This special July issue of Sunday| Mag explores the creative process of SALT Nashville, a creative arts conference. I (Jonathan Malm) know firsthand that putting together a conference is a lot like putting together an Easter service. The goal of this issue is to take a look at a conference and see what things we can learn for our own creative church endeavors. Enjoy!
Maker movement. Some of you might have heard this term before, and some of you may have no clue what I’m talking about. So, let’s explore what it is and why it matters in the church.
What is it?
Some searches around the web point to different reasons where maker culture has come from and why it has come about, but the thought has been being pushed around that in our society, we are no longer makers and creators. Decades since the industrial revolution, we’ve been born into a society of consumers that are only aware of how to purchase and consume manufactured items.
Our grandparents and great grandparents came from a generation of craftsmen—those who built, created, sculpted, and made things themselves.
While we aren’t necessarily returning to our roots as farmers, ironworkers, carpenters, blacksmiths, and the like, there’s a new wave of those who are finding joy and meaning in making things with their hands.
It’s a much more prevalent concept than you might think.
Restaurants are now advertising “hand crafted” or “made to order” items. Handwritten fonts on chalkboards are back in style. Don’t forget “small batch” and “farm-raised” too. Hipster-coffee establishments are crafting one of a kind drinks to order. You get the point.
In the technology world alone, the maker concept has spawned the universe of low cost electronics and the new frontier of 3D printing. With a site like Thingiverse you can share, find, and download files of everything from coasters to GoPro replacement parts to this new post on making your own projector leveling system.
Don’t believe me? Even President Obama has recognized the maker movement.
Okay, so why does it matter to the church?
Thanks to the internet, there are entire sites, such as Instructables and magazines such as Makezine, that offer step-by-step instructions and tutorials on how to do pretty much anything from cooking meals, to building furniture, to your own home-brewed video game systems.
If you find yourself having a problem or needing a solution for something, the odds are that someone else has had that same thought and shared their knowledge out there on the web.
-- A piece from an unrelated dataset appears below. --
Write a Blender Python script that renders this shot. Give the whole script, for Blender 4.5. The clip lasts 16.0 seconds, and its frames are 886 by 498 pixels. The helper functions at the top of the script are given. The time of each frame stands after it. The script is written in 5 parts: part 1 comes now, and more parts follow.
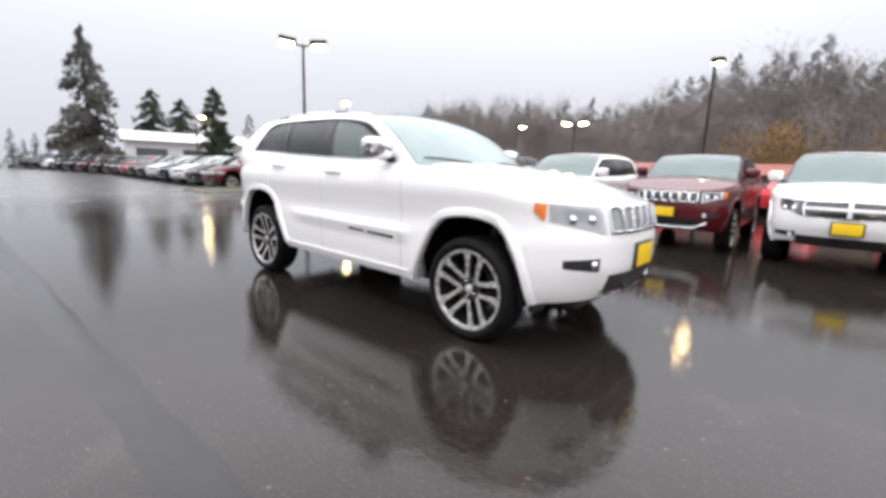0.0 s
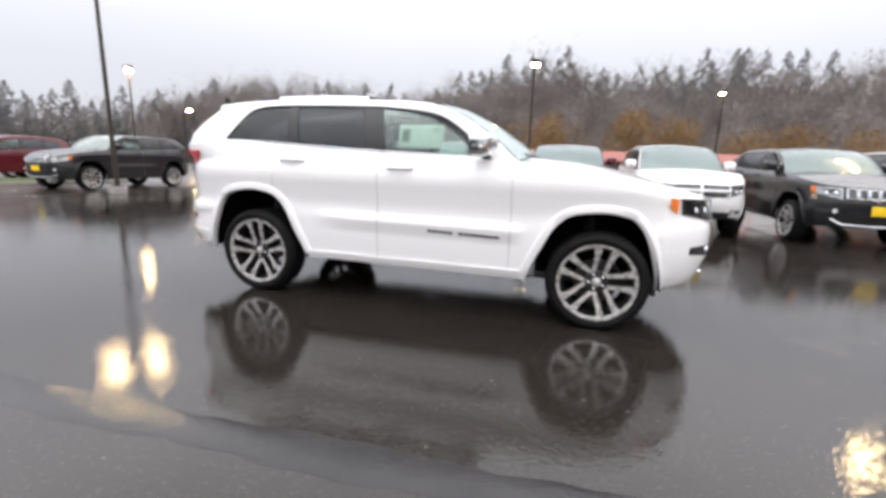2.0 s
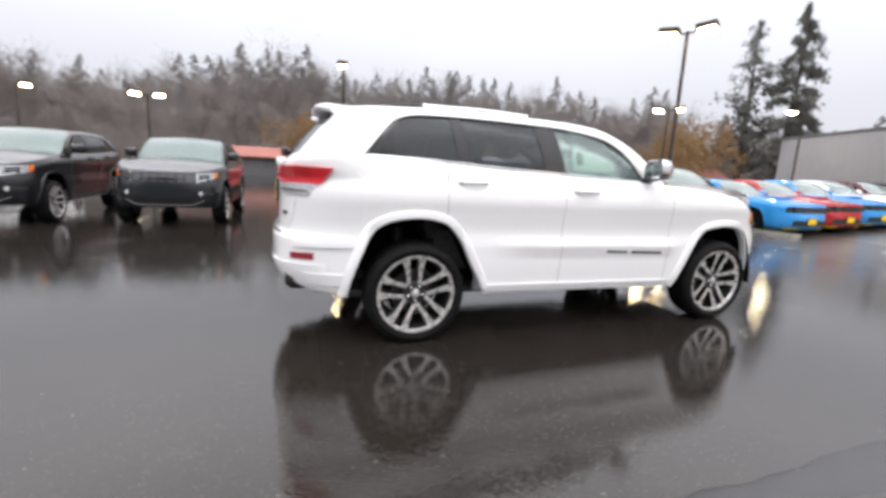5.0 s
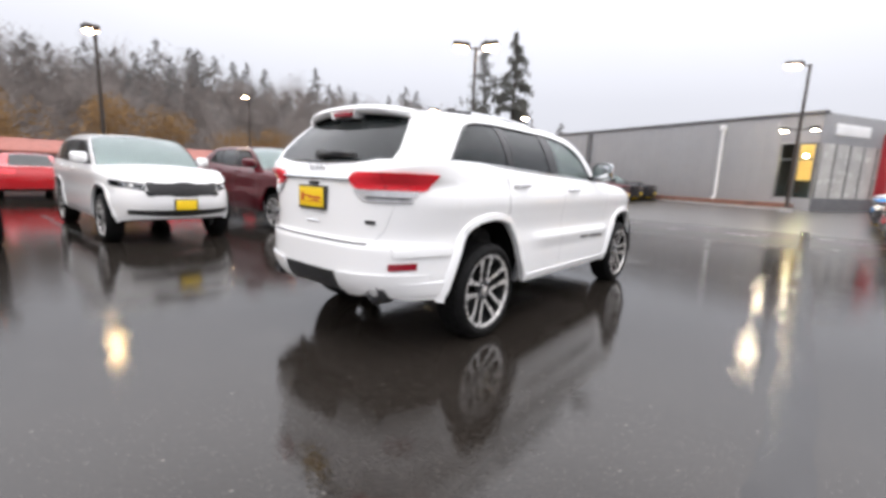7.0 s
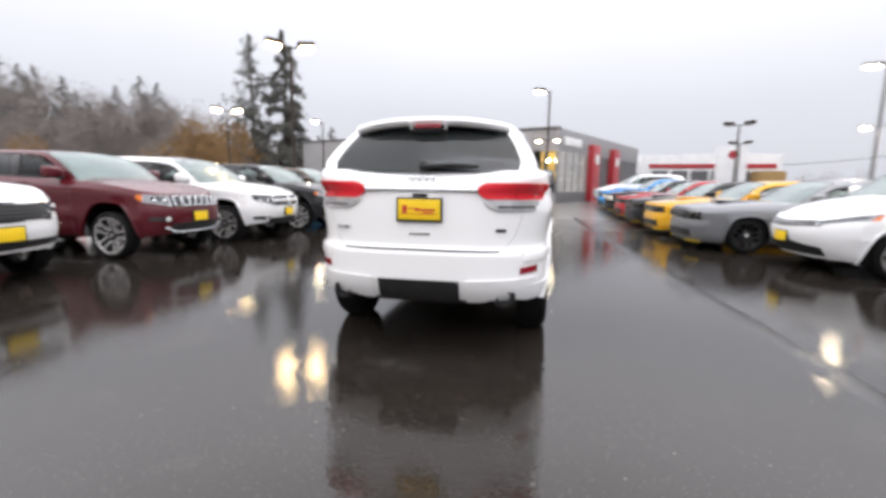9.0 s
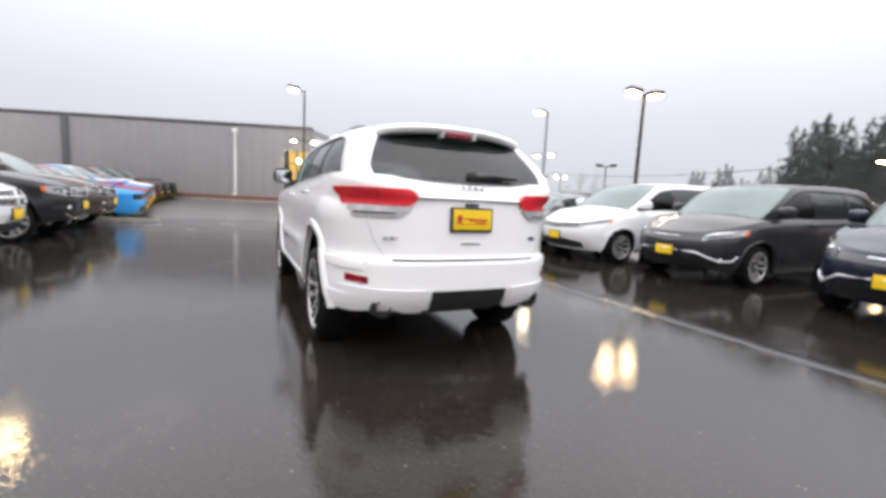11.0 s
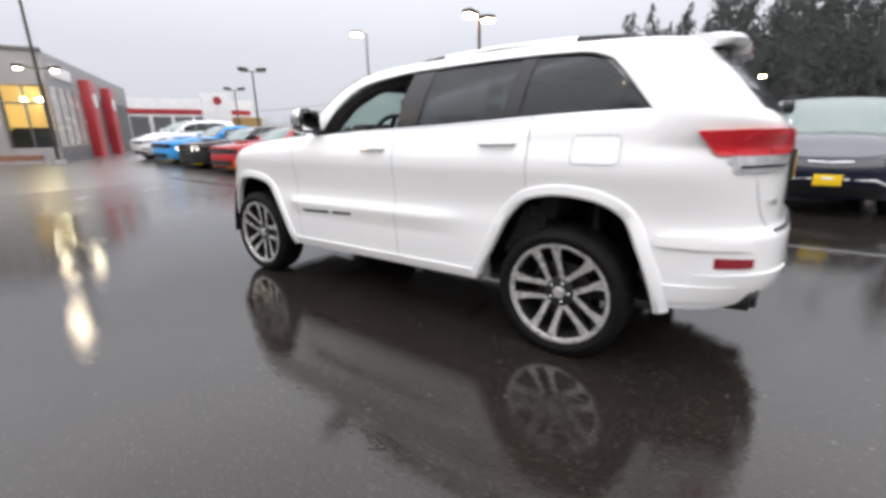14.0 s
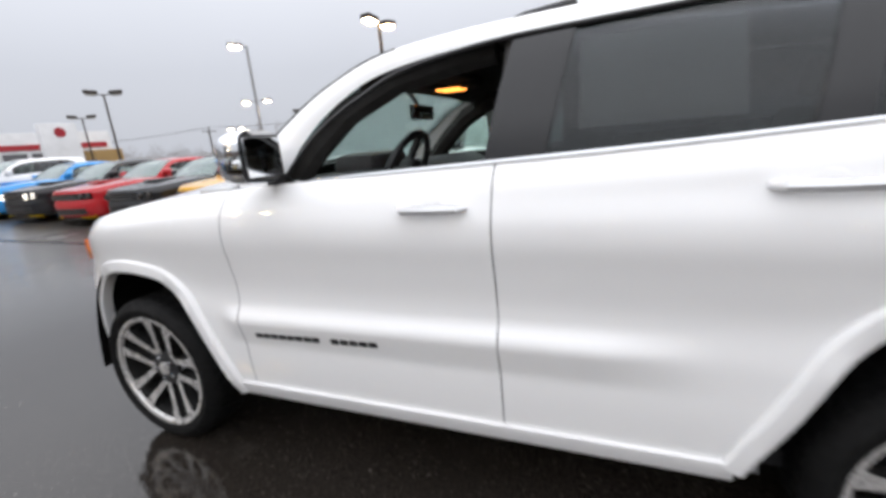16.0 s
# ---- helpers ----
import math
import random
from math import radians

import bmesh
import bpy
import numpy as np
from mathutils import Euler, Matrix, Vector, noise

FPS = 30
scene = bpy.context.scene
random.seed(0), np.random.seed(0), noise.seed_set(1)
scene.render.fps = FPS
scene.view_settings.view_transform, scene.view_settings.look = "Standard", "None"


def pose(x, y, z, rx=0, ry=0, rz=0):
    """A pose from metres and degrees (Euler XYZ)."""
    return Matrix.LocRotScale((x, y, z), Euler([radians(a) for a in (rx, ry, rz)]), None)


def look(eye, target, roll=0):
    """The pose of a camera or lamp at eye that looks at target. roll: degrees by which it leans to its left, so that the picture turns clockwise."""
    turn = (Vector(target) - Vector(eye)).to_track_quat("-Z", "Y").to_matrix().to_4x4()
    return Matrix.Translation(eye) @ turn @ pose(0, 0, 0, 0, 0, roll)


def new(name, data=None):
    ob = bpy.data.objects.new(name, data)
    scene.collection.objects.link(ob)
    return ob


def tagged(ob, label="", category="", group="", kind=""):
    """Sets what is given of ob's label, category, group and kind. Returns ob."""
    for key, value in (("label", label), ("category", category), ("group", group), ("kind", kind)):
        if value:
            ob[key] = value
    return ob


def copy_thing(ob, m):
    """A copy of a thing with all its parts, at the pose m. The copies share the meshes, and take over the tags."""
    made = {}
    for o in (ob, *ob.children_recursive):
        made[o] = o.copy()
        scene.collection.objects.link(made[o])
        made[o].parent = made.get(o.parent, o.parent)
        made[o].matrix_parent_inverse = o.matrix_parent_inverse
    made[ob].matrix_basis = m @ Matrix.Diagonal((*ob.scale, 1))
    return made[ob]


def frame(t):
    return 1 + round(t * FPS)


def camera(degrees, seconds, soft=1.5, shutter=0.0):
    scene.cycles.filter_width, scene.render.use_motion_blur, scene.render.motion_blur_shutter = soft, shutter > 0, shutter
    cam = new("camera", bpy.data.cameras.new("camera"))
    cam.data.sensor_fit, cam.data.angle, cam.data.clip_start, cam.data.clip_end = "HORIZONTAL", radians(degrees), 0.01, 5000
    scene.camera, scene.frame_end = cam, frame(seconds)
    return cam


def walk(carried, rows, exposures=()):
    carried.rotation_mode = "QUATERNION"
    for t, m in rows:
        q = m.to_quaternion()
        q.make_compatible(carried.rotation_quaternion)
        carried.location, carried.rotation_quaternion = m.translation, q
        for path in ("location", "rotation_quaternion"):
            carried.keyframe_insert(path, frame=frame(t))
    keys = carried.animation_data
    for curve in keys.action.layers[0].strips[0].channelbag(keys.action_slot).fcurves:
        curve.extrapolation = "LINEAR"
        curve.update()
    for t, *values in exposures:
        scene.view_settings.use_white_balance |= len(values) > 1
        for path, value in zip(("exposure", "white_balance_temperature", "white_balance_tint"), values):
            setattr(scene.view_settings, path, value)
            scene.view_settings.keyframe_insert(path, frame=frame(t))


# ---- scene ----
cam = camera(91.0, 16.0, soft=3.5, shutter=0.5)
PATH = [
    (0, (3.272, -3.278, 1.184), (1.985, -1.787, 0.834), 2.0),
    (0.5, (2.751, -3.551, 1.195), (1.562, -1.988, 0.818), 1.5),
    (1, (2.196, -3.829, 1.212), (1.112, -2.194, 0.824), 3.4),
    (1.5, (1.681, -4.064, 1.215), (1.036, -2.209, 0.838), 0.7),
    (2, (1.142, -4.215, 1.212), (0.645, -2.318, 0.819), 1.9),
    (2.5, (0.588, -4.367, 1.218), (0.322, -2.42, 0.844), 1.8),
    (3, (0.002, -4.37, 1.199), (-0.117, -2.408, 0.831), 0.5),
    (3.2, (-0.233, -4.355, 1.208), (-0.289, -2.385, 0.864), 2.2),
    (5.3, (-2.608, -3.742, 1.252), (-1.852, -1.924, 0.899), 3.1),
    (5.5, (-2.809, -3.674, 1.253), (-1.979, -1.889, 0.9), 3.6),
    (6, (-3.32, -3.448, 1.241), (-2.206, -1.827, 0.879), 4.0),
    (6.5, (-3.807, -3.093, 1.228), (-2.487, -1.637, 0.858), 3.9),
    (7, (-4.198, -2.753, 1.239), (-2.691, -1.482, 0.907), 2.3),
    (7.5, (-4.552, -2.275, 1.227), (-2.919, -1.169, 0.898), 1.5),
    (8, (-4.87, -1.773, 1.227), (-3.096, -0.901, 0.922), 1.1),
    (8.5, (-5.135, -1.25, 1.208), (-3.273, -0.609, 0.863), 1.0),
    (9, (-5.359, -0.714, 1.224), (-3.413, -0.356, 0.934), 0.8),
    (9.5, (-5.444, -0.15, 1.204), (-3.468, -0.091, 0.899), -1.4),
    (10, (-5.457, 0.41, 1.218), (-3.492, 0.179, 0.921), 2.4),
    (10.2, (-5.42, 0.634, 1.216), (-3.481, 0.239, 0.925), 2.7),
    (12.3, (-4.075, 2.583, 1.213), (-2.523, 1.352, 0.931), 3.0),
    (12.5, (-3.889, 2.7, 1.232), (-2.381, 1.431, 0.894), 2.6),
    (13, (-3.378, 2.936, 1.223), (-1.965, 1.573, 0.836), 0.7),
    (13.5, (-2.84, 3.084, 1.242), (-1.57, 1.588, 0.857), 1.3),
    (14, (-2.302, 3.118, 1.257), (-1.156, 1.565, 0.735), -1.0),
    (14.5, (-1.803, 3.049, 1.285), (-0.813, 1.392, 0.76), -1.0),
    (15, (-1.359, 2.852, 1.317), (-0.63, 1.068, 0.785), -2.0),
    (15.5, (-0.967, 2.493, 1.34), (-0.197, 0.715, 0.844), -4.3),
    (16, (-0.645, 2.132, 1.356), (0.127, 0.353, 0.865), -5.1),
]
walk(cam, [(t, look(e, g, r)) for t, e, g, r in PATH], exposures=[(0.0, 0.03, 6480, 14), (3.0, 0.07, 6520, 14), (6.0, 0.07, 6510, 14), (8.5, 0.01, 6490, 14), (12.5, -0.03, 6470, 14), (14.0, -0.06, 6480, 13), (15.0, -0.11, 6450, 13), (16.0, -0.26, 6380, 12)])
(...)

We now live in a time where we can find, figure out, and understand almost anything.
There is a new pride in building and creating.
When you put in the time and do your homework, there’s esteem to be found in the gratification of knowing, I made that. But think about a team dynamic. When you group people together to solve problems, figure things out, and build something awesome, people take ownership of it.
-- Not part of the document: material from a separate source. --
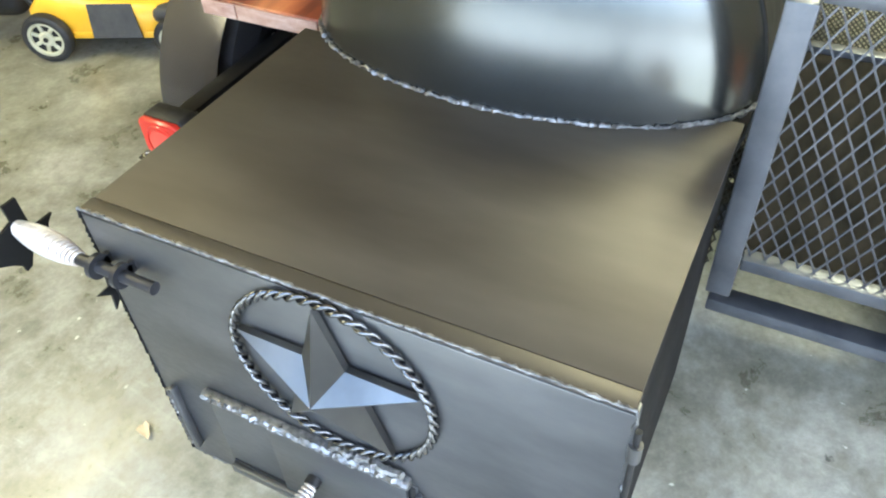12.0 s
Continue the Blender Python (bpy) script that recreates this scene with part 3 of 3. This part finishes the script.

People want to share in the experience and smile at the finished product, knowing that they too were able to make it all come together. There’s a great feeling of gratification knowing that you were a “founding father” of it all.
Consider when you build a set, for instance, how those around you get to celebrate in the final product of a large scale stage design. Sure it takes long hours, but it’s a time to unite and bond and teach new skillsets to more novice individuals.
There’s creativity to be found in making things for ourselves.
When we purchase off-the-shelf goods, we find ourselves having to choose between pre-made choices. When we build and do for ourselves, it opens up the doors to new and crazy ideas.
Particularly in the area of set design, you can just take a look at the great churchstagedesignideas.com and see the culmination of a DIY-makers from around the world uniting.
Something you would never have thought about could be used to build a set—like air conditioning filters or florescent lighting diffusers—is all out there and being shared by a community that’s getting creative and learning to make things on our own.
Every time we create, we open our mind to new possibilities of things that weren’t possible before. We can use these to build on top of each other and come up with ideas never seen before.
It’s an exciting time to see the DIY community coming together. With the internet at our fingertips, who knows where we’ll go from here!